The majority opinion cites cases of inappropriate sexual touching wherein suspensions ranging from 20 months up to five years were imposed on the attorneys who committed such crimes. It also notes that respondent did not express remorse for his actions. Respondent’s stated reason for pleading no contest to the charges was to spare his daughter from the anguish of testifying against her father, even though it meant greater harm to respondent himself. Nonetheless, respondent’s status as a public figure was a critical factor in the majority’s recommendation of the increased sanction of disbarment. Although I am persuaded that respondent’s public figure status serves as an aggravating factor, I do not believe that it justifies disbarment. A five-year suspension sufficiently addresses the severity of the underlying misconduct in the light of respondent’s status as district attorney and judge-elect. Five years is a long time to be out of the practice of law, and certainly it is long enough to allow respondent to rehabilitate himself to the point where he is fit to practice. By all accounts, including his *151own, respondent is not fit to practice at this time. He has taken some steps to help himself, such as abstaining from alcohol and receiving psychological counseling. A five-year suspension still requires respondent to petition for reinstatement and prove his moral qualifications, competency and learning in the law, and to prove he is not a detriment to the public and the integrity of the legal system. These are challenging burdens and will ensure that respondent is a fit and competent individual, should he decide to seek reinstatement in the future. Disbarment merely adds the additional burden of proving that his underlying misconduct is not so egregious as to prohibit him from gaining reinstatement. Based on the prior case law and review of the underlying crimes of other attorneys who have been reinstated from disbarment, it does not appear that respondent would have difficulty meeting this burden, so to disbar him would not achieve any greater measure of security for the public than a five-year suspension would fail to provide.

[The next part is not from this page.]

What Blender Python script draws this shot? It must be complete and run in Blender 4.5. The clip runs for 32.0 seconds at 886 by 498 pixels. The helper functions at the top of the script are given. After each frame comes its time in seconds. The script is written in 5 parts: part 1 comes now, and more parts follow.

Board Members Teti, Gephart and Suh join in this dissent.

ORDER

And now, November 17,2006, upon consideration of the report and recommendations of the Disciplinary Board and dissenting opinion dated August 11,2006, the request for oral argument, the petition for review and responses thereto, the request for oral argument is denied, and it is hereby ordered that Mark Peter Pazuhanich be and he is disbarred from the bar of this Commonwealth, retroactive to February 25,2005.

*152It is further ordered that respondent shall pay costs to the Disciplinary Board pursuant to Rule 208(g), Pa.R.D.E.

Mr. Justice Eakin dissents and would impose a five-year suspension.